First, the five Malacañang appointees are done away with in favor of three (3) prominent citizen Regents, to be appointed not by Malacañang but by the incumbent BOR. Next, a Staff Regent is added to represent the research, extension, and professional staff (REPS) in addition to the administrative staff. The BOR’s number is thus reduced by one – in favor of giving more votes to the UP Community – making it an eleven (11)-member, odd-numbered board.
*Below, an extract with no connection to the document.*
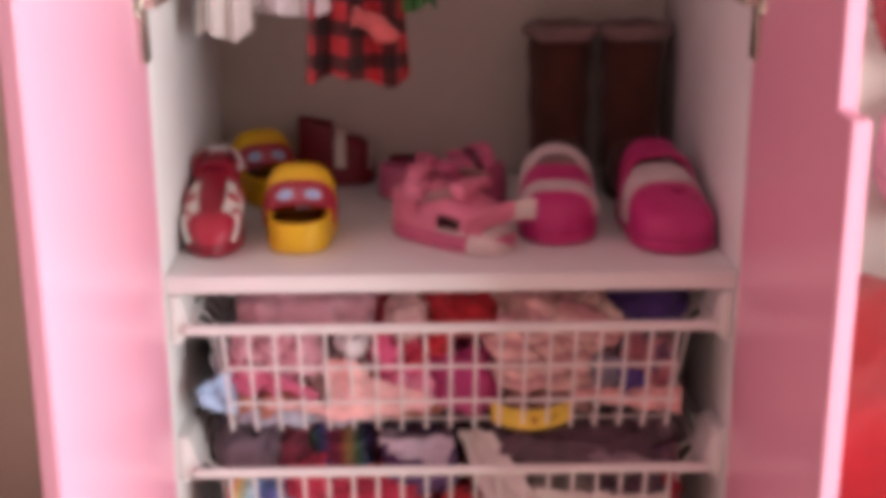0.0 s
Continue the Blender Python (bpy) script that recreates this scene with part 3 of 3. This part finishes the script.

Even splits shall be avoided.

Next, a recall provision is added to check on the sectoral Regents (Faculty, Alumni, Student, Staff), such that if their respective sectors should feel that their representatives are no longer fighting for their interests, they can be unseated.

Compare this to UP Widem II’s HB 2327 that, among other things, defines a quorum as “those present” in a given meeting, regardless of how many are currently holding office. Furthermore, the number of UPSA members that they are proposing numbers at least twenty eight (28), which means that it could be more and that it cannot be immediately defined whether the UPSA will be an even or odd-numbered body.

Let us watch in the next few days how today’s Board of Regents shall be moving regarding the selection of the next UP President. In appreciating their dynamics, let us also reflect on the two proposals now in Congress: retaining the BOR but democratizing it, or instituting a new, unwieldy UPSA that has not yet been tried and tested in the Philippine setting.
(Note: This was written at the height of the BOR deadlock. Later on, the BOR voted 7-5 and then unanimously to elect UP Diliman Chancellor Emerlinda Roman as the next UP President.)